Re: IncreasingToUpperBoundRegionSplitPolicy.shouldSplit() logic question

Posted by lars hofhansl <la...@apache.org>.
File a jira, JMS?
Looks like to simple fix, can pull into 0.94.11 (which I'll spin early next week, promised).


-- Lars



________________________________
 From: Stack <st...@duboce.net>
To: HBase Dev List <de...@hbase.apache.org> 
Sent: Saturday, August 10, 2013 10:36 PM
Subject: Re: IncreasingToUpperBoundRegionSplitPolicy.shouldSplit() logic question
 

In Store.canSplit, we check for references.  If references, we should not
split a region.

  public boolean canSplit() {

    this.lock.readLock().lock();

    try {

      // Not split-able if we find a reference store file present in the
store.

      boolean result = !hasReferences();

      if (!result && LOG.isDebugEnabled()) {

        LOG.debug("Cannot split region due to reference files being there");

      }

      return result;

    } finally {

      this.lock.readLock().unlock();

    }

  }


So, yeah, we should keep going through stores in case one is unsplittlable.

Good on you JMS,

St.Ack


On Fri, Aug 9, 2013 at 4:00 PM, Jean-Marc Spaggiari <jean-marc@spaggiari.org
> wrote:

> Hi,
>
> In IncreasingToUpperBoundRegionSplitPolicy, w.e loop over all the stores
> and we look at 2 things.
>
> First, if the store can't be split, then we return immediatly with false
> without checking the other stores. Then if the store can be split and is
> big enought, we return immediatly (break) with true.
>
> The logic seems to be wrong to be. In the 2nd case, should we not continue
> to loop over the other stores and see if one can't be split? Else we will
> trigger a split on a region where some stores can't be split.
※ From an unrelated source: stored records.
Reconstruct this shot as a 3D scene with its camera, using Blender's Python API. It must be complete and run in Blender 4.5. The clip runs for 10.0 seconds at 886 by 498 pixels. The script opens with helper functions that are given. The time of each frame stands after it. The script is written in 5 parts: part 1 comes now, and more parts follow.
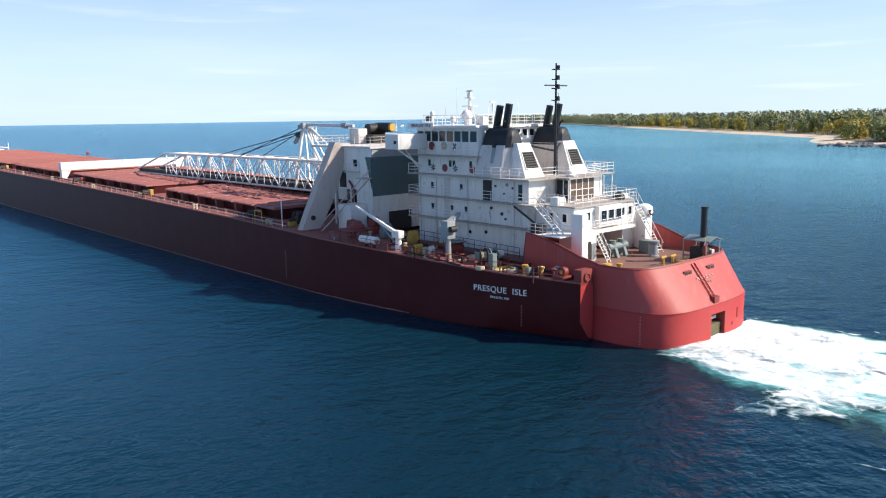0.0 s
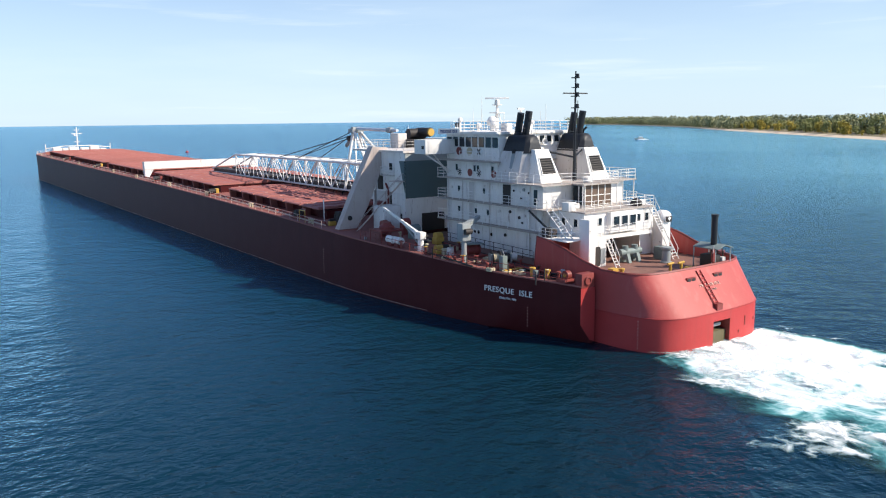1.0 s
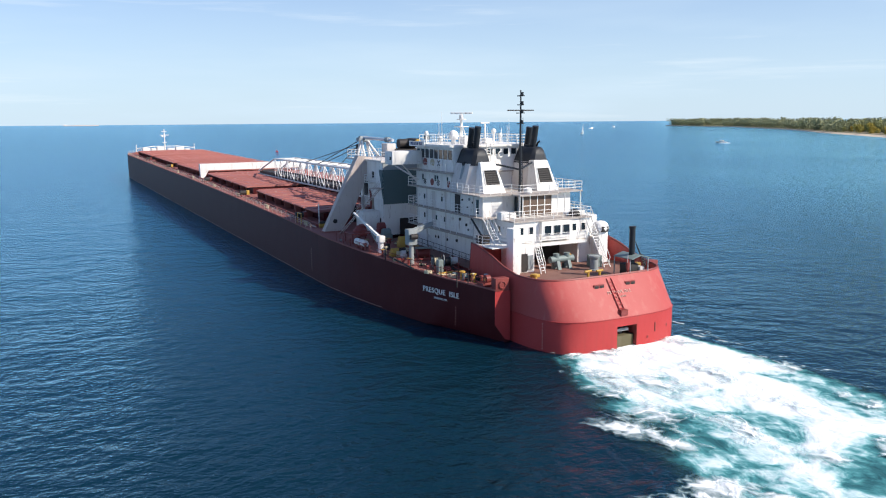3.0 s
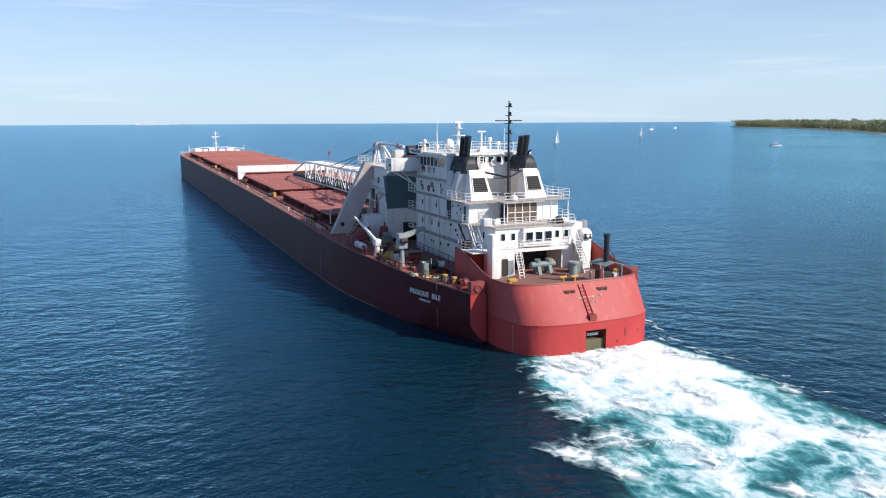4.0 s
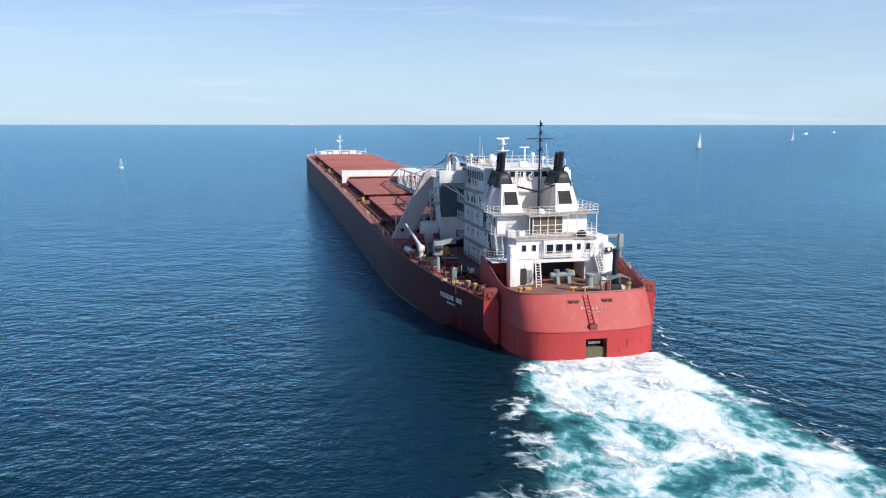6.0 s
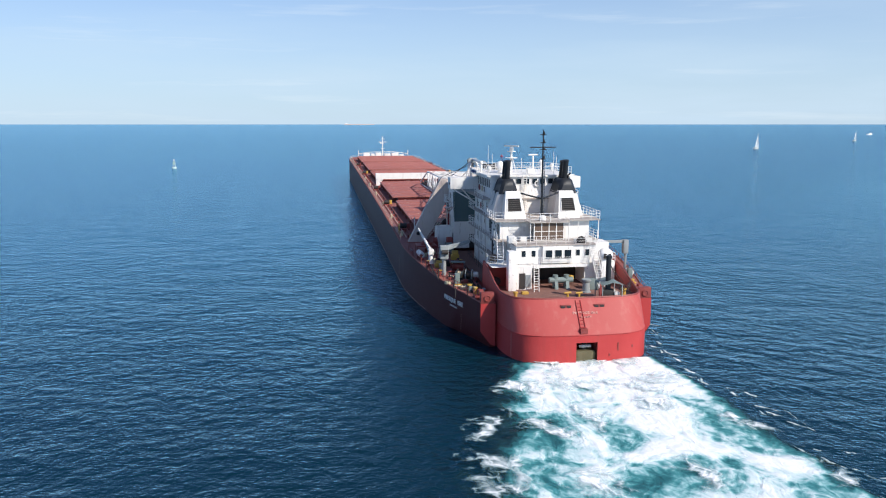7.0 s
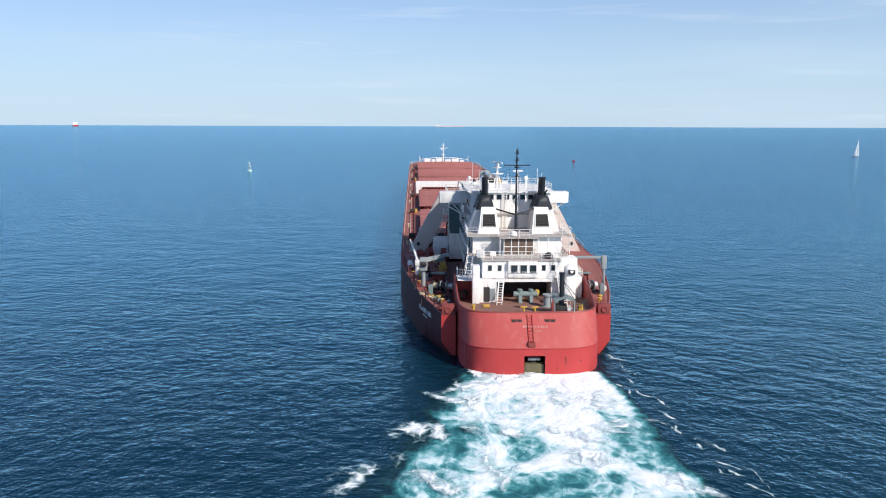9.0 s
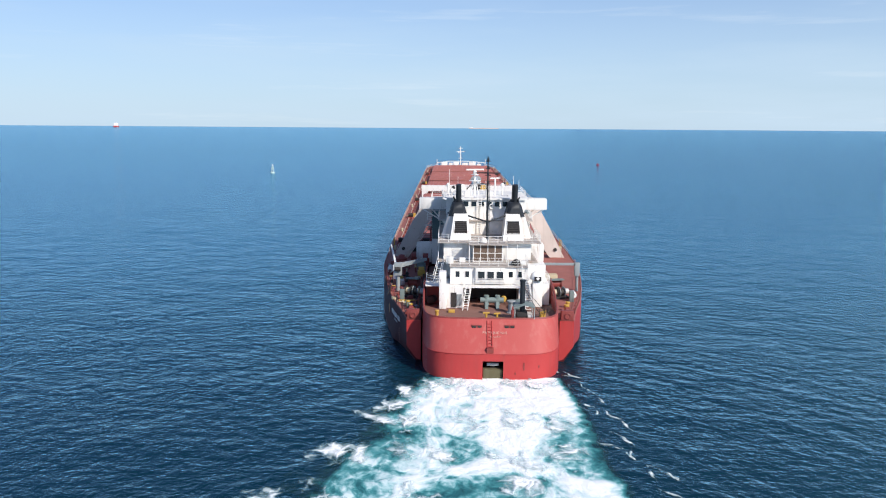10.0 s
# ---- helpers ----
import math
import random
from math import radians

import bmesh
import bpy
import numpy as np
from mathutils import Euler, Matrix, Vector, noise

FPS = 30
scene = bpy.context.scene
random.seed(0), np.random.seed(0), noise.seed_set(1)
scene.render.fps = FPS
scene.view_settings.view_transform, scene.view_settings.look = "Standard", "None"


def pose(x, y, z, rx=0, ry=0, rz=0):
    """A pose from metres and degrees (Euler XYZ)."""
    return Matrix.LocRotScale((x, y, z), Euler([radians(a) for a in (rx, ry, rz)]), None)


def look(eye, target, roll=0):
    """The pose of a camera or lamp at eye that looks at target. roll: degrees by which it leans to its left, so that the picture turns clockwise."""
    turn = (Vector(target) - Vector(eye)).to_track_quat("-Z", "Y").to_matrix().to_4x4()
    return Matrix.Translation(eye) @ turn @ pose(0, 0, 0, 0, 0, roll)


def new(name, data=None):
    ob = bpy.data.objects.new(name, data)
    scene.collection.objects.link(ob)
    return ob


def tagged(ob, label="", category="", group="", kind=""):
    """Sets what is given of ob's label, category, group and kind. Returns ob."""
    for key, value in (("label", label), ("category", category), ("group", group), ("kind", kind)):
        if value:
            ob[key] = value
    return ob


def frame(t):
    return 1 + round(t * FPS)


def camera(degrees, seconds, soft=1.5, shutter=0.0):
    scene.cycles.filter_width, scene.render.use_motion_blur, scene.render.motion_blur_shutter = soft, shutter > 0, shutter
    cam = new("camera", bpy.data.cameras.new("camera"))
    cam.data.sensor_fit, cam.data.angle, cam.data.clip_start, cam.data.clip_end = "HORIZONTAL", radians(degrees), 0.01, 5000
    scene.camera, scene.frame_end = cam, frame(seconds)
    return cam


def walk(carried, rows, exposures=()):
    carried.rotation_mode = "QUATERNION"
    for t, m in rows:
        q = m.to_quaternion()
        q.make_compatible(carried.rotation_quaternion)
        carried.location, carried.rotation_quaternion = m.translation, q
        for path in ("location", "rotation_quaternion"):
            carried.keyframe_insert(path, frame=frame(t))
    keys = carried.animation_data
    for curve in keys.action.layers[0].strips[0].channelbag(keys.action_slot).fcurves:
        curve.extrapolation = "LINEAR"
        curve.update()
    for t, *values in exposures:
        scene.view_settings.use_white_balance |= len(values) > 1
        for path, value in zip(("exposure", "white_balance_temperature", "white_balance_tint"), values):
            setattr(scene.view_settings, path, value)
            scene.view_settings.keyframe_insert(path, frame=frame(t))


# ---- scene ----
cam = camera(59.1, 10.0, 1.1)
PATH = [
    (0, (-63.337, -33.982, 19.857), (-62.02, -32.514, 19.521), -0.9),
    (0.5, (-61.428, -37.71, 20.06), (-60.205, -36.163, 19.728), -0.9),
    (1, (-59.435, -41.387, 20.333), (-58.303, -39.771, 20.003), -0.7),
    (1.5, (-57.199, -45.137, 20.676), (-56.143, -43.471, 20.348), -0.6),
    (2, (-54.721, -48.85, 21.035), (-53.709, -47.156, 20.707), -0.6),
    (2.5, (-52.004, -52.595, 21.382), (-51.037, -50.875, 21.054), -0.5),
    (4, (-43.547, -63.348, 22.92), (-42.773, -61.533, 22.593), -0.3),
    (4.5, (-40.867, -66.534, 23.409), (-40.172, -64.687, 23.083), -0.1),
    (5, (-38.373, -69.375, 23.923), (-37.765, -67.497, 23.598), -0.1),
    (5.5, (-35.947, -71.989, 24.388), (-35.432, -70.084, 24.065), -0.0),
    (7, (-28.138, -79.146, 26.157), (-27.837, -77.195, 25.832), -0.0),
    (7.5, (-24.949, -81.142, 26.696), (-24.716, -79.182, 26.373), 0.1),
    (8, (-21.454, -82.775, 27.278), (-21.285, -80.809, 26.955), 0.1),
    (8.5, (-17.639, -84.093, 27.858), (-17.521, -82.123, 27.536), 0.2),
    (9, (-13.598, -85.217, 28.412), (-13.526, -83.244, 28.091), 0.2),
    (9.5, (-9.413, -86.227, 28.911), (-9.386, -84.253, 28.59), 0.3),
    (10, (-5.209, -87.157, 29.311), (-5.224, -85.182, 28.994), 0.4),
]
walk(cam, [(t, look(eye, target, roll)) for t, eye, target, roll in PATH], exposures=[(0.0, 0.48, 6900, 10), (1.5, 0.4, 6850, 10), (3.0, 0.28, 6650, 10), (5.0, 0.18, 6500, 10), (7.0, 0.12, 6450, 10), (10.0, 0.1, 6450, 10)])

# ---- world and sun ----
SUN_AZ, SUN_EL = 43.0, 37.0          # degrees from astern towards starboard, and above the horizon
world = bpy.data.worlds.new("world")
scene.world = world
world.use_nodes = True
wn, wl = world.node_tree.nodes, world.node_tree.links
wn.clear()
w_out, w_bg = wn.new("ShaderNodeOutputWorld"), wn.new("ShaderNodeBackground")
sky = wn.new("ShaderNodeTexSky")
sky.sky_type, sky.sun_disc = "NISHITA", False
sun_way = Vector((math.sin(radians(SUN_AZ)), -math.cos(radians(SUN_AZ)), math.tan(radians(SUN_EL)))).normalized()
sky.sun_elevation = radians(SUN_EL)
sky.sun_rotation = math.atan2(sun_way.x, sun_way.y)
sky.altitude, sky.air_density, sky.dust_density, sky.ozone_density = 0, 1.0, 0.3, 2.5
# thin high cloud, stretched along the horizon
w_tc, w_map = wn.new("ShaderNodeTexCoord"), wn.new("ShaderNodeMapping")
w_map.inputs["Scale"].default_value = (2.2, 2.2, 16)
w_noise = wn.new("ShaderNodeTexNoise")
w_noise.inputs["Scale"].default_value, w_noise.inputs["Detail"].default_value = 1.6, 7
w_ramp = wn.new("ShaderNodeValToRGB")
w_ramp.color_ramp.elements[0].position, w_ramp.color_ramp.elements[1].position = 0.46, 0.78
w_ramp.color_ramp.elements[0].color = (0.8, 0.8, 0.8, 1)      # a thin veil everywhere
w_ramp.color_ramp.elements[1].color = (1, 1, 1, 1)
w_mix = wn.new("ShaderNodeMixRGB")
w_mix.inputs[2].default_value = (4.75, 6.0, 7.15, 1)
wl.new(w_tc.outputs["Generated"], w_map.inputs["Vector"])
wl.new(w_map.outputs["Vector"], w_noise.inputs["Vector"])
wl.new(w_noise.outputs["Fac"], w_ramp.inputs["Fac"])
# haze low over the lake, clear overhead
w_sep, w_low, w_mul = wn.new("ShaderNodeSeparateXYZ"), wn.new("ShaderNodeValToRGB"), wn.new("ShaderNodeMixRGB")
for k, (p, v) in enumerate(((0.0, 1.0), (0.055, 0.9), (0.16, 0.5), (0.34, 0.1))):
    e = w_low.color_ramp.elements[k] if k < 2 else w_low.color_ramp.elements.new(p)
    e.position, e.color = p, (v, v, v, 1)
w_mul.blend_type = "MULTIPLY"
w_mul.inputs[0].default_value = 1.0
wl.new(w_tc.outputs["Generated"], w_sep.inputs[0])
wl.new(w_sep.outputs["Z"], w_low.inputs["Fac"])
wl.new(w_low.outputs["Color"], w_mul.inputs[1])
wl.new(w_ramp.outputs["Color"], w_mul.inputs[2])
wl.new(w_mul.outputs["Color"], w_mix.inputs["Fac"])
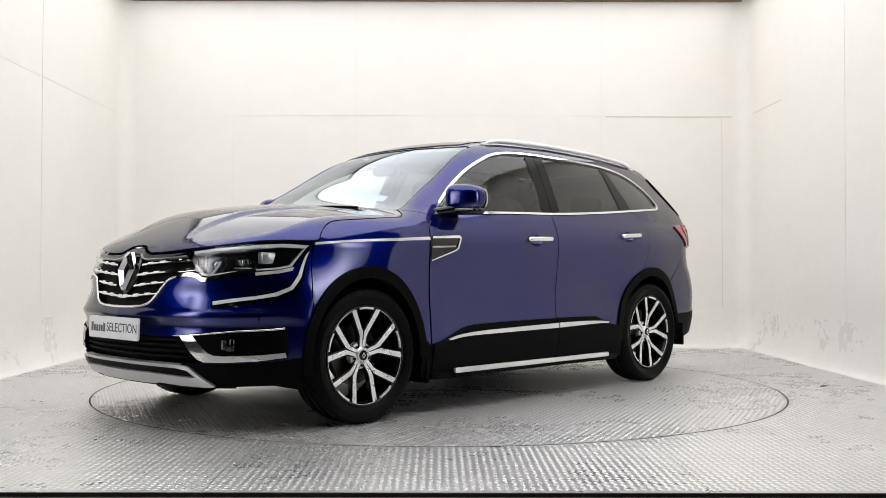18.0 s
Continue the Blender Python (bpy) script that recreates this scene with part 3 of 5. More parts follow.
rear_bumper = put("rear_bumper", v + v2 + m2[0], f + [[i + k1 for i in q] for q in f2] + [[i + k2 for i in q] for q in m2[1]], M_BLUE, car, "", True, n + n2 + m2[2])
# tailgate
gate3 = L("y", [(x, z) for x, z in gate_edge])
gy = [(p[1], p[2]) for p in gate3]
corner = L("y", [(XRS, 1.10), (XRS, 1.03), (XRS, 0.965)])
gh = [(0.0, 1.24), (0.25, 1.243), (0.50, 1.250), (gy[3][0] + 0.0, gy[3][1])] + [gy[4]] + yz(corner)[:2] + [(0.70, 0.97)] + [(y - 0.005, z + 0.005) for y, z in GATE_LOW]
tailgate = skin("tailgate", "r", clean(gh + [(-y, z) for y, z in gh[::-1]]), M_BLUE, step=0.0125, edge=0.0125)
rg = [(0.0, 1.555), (0.3, 1.545), (gy[0][0], gy[0][1] + 0.01)] + gy[:4] + [(0.50, 1.253), (0.25, 1.246), (0.0, 1.243)]
rgo = clean(rg + [(-y, z) for y, z in rg[::-1]])
rgi = [(0.0, 1.455), (0.30, 1.452), (0.46, 1.440), (0.515, 1.405), (0.575, 1.30), (0.545, 1.272), (0.25, 1.268), (0.0, 1.266)]
rgi = clean(rgi + [(-y, z) for y, z in rgi[::-1]])
skin("rear_window", "r", inset(rgi, -0.004), M_TINT, step=0.07, skirt=0, parent=tailgate)
skin("rear_window_surround", "r", inset(rgo, 0.003), M_GLOSS, tailgate, holes=[rgi], step=0.04)

# ---------------------------------------------------------------- car: windows and trim on the flanks
def strip(axis, line, w0, w1, n=3):
    """Outline of a band along a line, width w0 at its start and w1 at its end."""
    p = np.array(smooth_line(line, n))
    t = np.gradient(p, axis=0)
    t /= np.maximum(np.linalg.norm(t, axis=1, keepdims=True), 1e-9)
    nn = np.stack([-t[:, 1], t[:, 0]], 1)
    w = np.linspace(w0, w1, len(p))[:, None] / 2
    return clean([tuple(q) for q in p + nn * w] + [tuple(q) for q in (p - nn * w)[::-1]])


skin("window_chrome", "y", DLO, M_CHROME, label="bright chrome window surround", both=True, holes=[DLO_IN], step=0.05, edge=0.025, out=0.006, skirt=0.02)
di = np.array(DLO_IN)


def cut(x_top, x_bot, x_top2, x_bot2):
    """The part of the window band between two leaning lines (front line, rear line)."""
    def xl(z, a, b):
        return b + (a - b) * (z - 1.14) / (1.55 - 1.14)
    poly = [tuple(p) for p in DLO_IN]

    def clip(poly, a, b, keep_less):
        out = []
        for i in range(len(poly)):
            p, q = poly[i], poly[(i + 1) % len(poly)]
            fp, fq = p[0] - xl(p[1], a, b), q[0] - xl(q[1], a, b)
            if not keep_less:
                fp, fq = -fp, -fq
            if fp <= 0:
                out.append(p)
            if fp * fq < 0:
                t = fp / (fp - fq)
                out.append((p[0] + (q[0] - p[0]) * t, p[1] + (q[1] - p[1]) * t))
        return out
    poly = clip(poly, x_top, x_bot, True)
    return clean(clip(poly, x_top2, x_bot2, False))


# panes, from the front: door, rear door, small fixed pane, quarter; dark pillars between
W1 = cut(5, 5, -0.225, -0.185)
W2 = cut(-0.385, -0.345, -1.075, -1.105)
W3 = cut(-1.072, -1.14, -1.18, -1.225)
W4 = cut(-1.135, -1.285, -9, -9)
for nm, w, m in (("front_window", W1, M_GLASS), ("rear_side_window", W2, M_TINT), ("quarter_window", W4, M_TINT)):
    skin(nm, "y", inset(w, 0.004), m, both=True, step=0.08, edge=0.05, out=-0.006, skirt=0)
    skin(nm + "_seal", "y", inset(w, -0.006), M_GLOSS, both=True, holes=[inset(w, 0.006)], step=0.05, edge=0.04, out=-0.004, skirt=0.02)
for a in ((-0.219, -0.179, -0.305, -0.262), (-0.311, -0.268, -0.392, -0.352), (-1.070, -1.100, -1.128, -1.278)):
    skin("door_pillar", "y", cut(*a), M_PILLAR, label="gloss black door pillar", both=True, step=0.05, edge=0.04, out=-0.003)

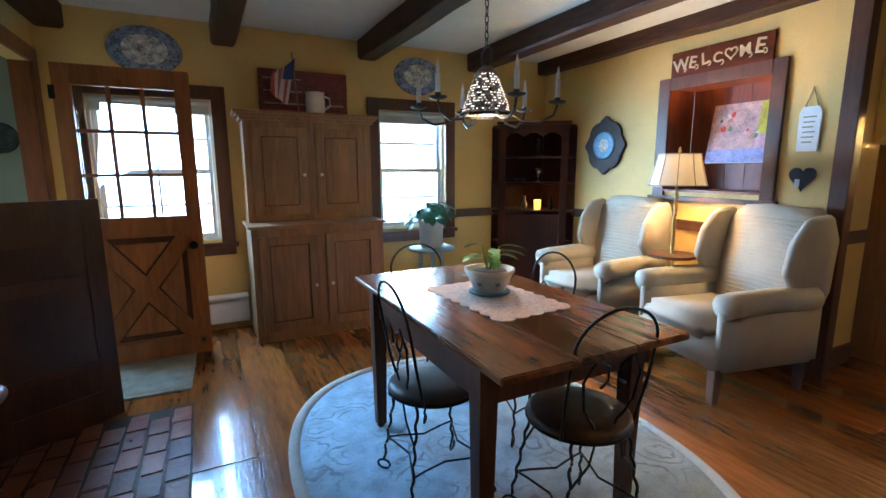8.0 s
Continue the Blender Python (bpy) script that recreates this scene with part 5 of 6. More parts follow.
platter(-0.895, 2.14, 0.235, 0.165, "oval blue and white platter hung over the window")
platter(-3.02, 2.13, 0.23, 0.165, "oval blue and white platter hung over the window")
fs = thing("flag_panel", (-1.97, -3.80, 1.726), 0, "worn red and cream wooden flag panel leaning on the cupboard", "wooden sign")
M_FRED = material("faded_red", (0.21, 0.045, 0.04), 0.6, vary=0.3, scale=20)
for k in range(7):
    part("slat", box(-0.345, 0.345, -0.012, 0.012, 0.01 + 0.047 * k, 0.055 + 0.047 * k, 0.003), M_FRED, fs)
for k in range(3):
    part("stripe", box(0.02 if k else -0.31, 0.31, 0.0125, 0.014, 0.075 + 0.094 * k, 0.088 + 0.094 * k), material("faded_cream", (0.42, 0.34, 0.28), 0.6, vary=0.3, scale=20), fs)
mug = thing("white_pitcher", (-2.03, -3.70, 1.726), 0, "white china pitcher with a handle on the cupboard", "pitcher")
part("body", lathe([(0.06, 0), (0.072, 0.02), (0.076, 0.10), (0.07, 0.15), (0.078, 0.165), (0.072, 0.165), (0.064, 0.15), (0.0, 0.02)], 30), M_WHITE, mug, "", True)
part("handle", tube([(-0.068, 0, 0.14), (-0.115, 0, 0.13), (-0.12, 0, 0.07), (-0.07, 0, 0.035)], 0.009, 8), M_WHITE, mug, "", True)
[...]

I will sply
> remove the "break".
>
> Does anyone have another opinion on that? Else I will open a JIRA and send
> a patch...
>
> JM
>
>   @Override
>   protected boolean shouldSplit() {
>     if (region.shouldForceSplit()) return true;
>     boolean foundABigStore = false;
>     // Get count of regions that have the same common table as this.region
>     int tableRegionsCount = getCountOfCommonTableRegions();
>     // Get size to check
>     long sizeToCheck = getSizeToCheck(tableRegionsCount);
>     LOG.debug("sizeToCheck = " + sizeToCheck);
>
>     for (Store store : region.getStores().values()) {
>       // If any of the stores is unable to split (eg they contain reference
> files)
>       // then don't split
>       if ((!store.canSplit())) {
>         return false;
>       }
>
>       // Mark if any store is big enough
>       long size = store.getSize();
>       if (size > sizeToCheck) {
>         LOG.debug("ShouldSplit because " + store.getColumnFamilyName() +
>           " size=" + size + ", sizeToCheck=" + sizeToCheck +
>           ", regionsWithCommonTable=" + tableRegionsCount);
>         foundABigStore = true;
>         break;
>       }
>     }
>
>     return foundABigStore;
>   }
>

Re: IncreasingToUpperBoundRegionSplitPolicy.shouldSplit() logic question

Posted by Stack <st...@duboce.net>.
In Store.canSplit, we check for references.  If references, we should not
split a region.

  public boolean canSplit() {

    this.lock.readLock().lock();

    try {

      // Not split-able if we find a reference store file present in the
store.

      boolean result = !hasReferences();

      if (!result && LOG.isDebugEnabled()) {

        LOG.debug("Cannot split region due to reference files being there");

      }

      return result;

    } finally {

      this.lock.readLock().unlock();

    }

  }


So, yeah, we should keep going through stores in case one is unsplittlable.

Good on you JMS,

St.Ack


On Fri, Aug 9, 2013 at 4:00 PM, Jean-Marc Spaggiari <jean-marc@spaggiari.org
> wrote:

> Hi,
>
> In IncreasingToUpperBoundRegionSplitPolicy, w.e loop over all the stores
> and we look at 2 things.
>
> First, if the store can't be split, then we return immediatly with false
> without checking the other stores. Then if the store can be split and is
> big enought, we return immediatly (break) with true.
>
> The logic seems to be wrong to be. In the 2nd case, should we not continue
> to loop over the other stores and see if one can't be split? Else we will
> trigger a split on a region where some stores can't be split. I will sply
> remove the "break".
>
> Does anyone have another opinion on that? Else I will open a JIRA and send
> a patch...
>
> JM
>
>   @Override
>   protected boolean shouldSplit() {
>     if (region.shouldForceSplit()) return true;
>     boolean foundABigStore = false;
>     // Get count of regions that have the same common table as this.region
>     int tableRegionsCount = getCountOfCommonTableRegions();
>     // Get size to check
>     long sizeToCheck = getSizeToCheck(tableRegionsCount);
>     LOG.debug("sizeToCheck = " + sizeToCheck);
>
>     for (Store store : region.getStores().values()) {
>       // If any of the stores is unable to split (eg they contain reference
> files)
>       // then don't split
>       if ((!store.canSplit())) {
>         return false;
>       }
>
>       // Mark if any store is big enough
>       long size = store.getSize();
>       if (size > sizeToCheck) {
>         LOG.debug("ShouldSplit because " + store.getColumnFamilyName() +
>           " size=" + size + ", sizeToCheck=" + sizeToCheck +
>           ", regionsWithCommonTable=" + tableRegionsCount);
>         foundABigStore = true;
>         break;
>       }
>     }
>
>     return foundABigStore;
>   }
>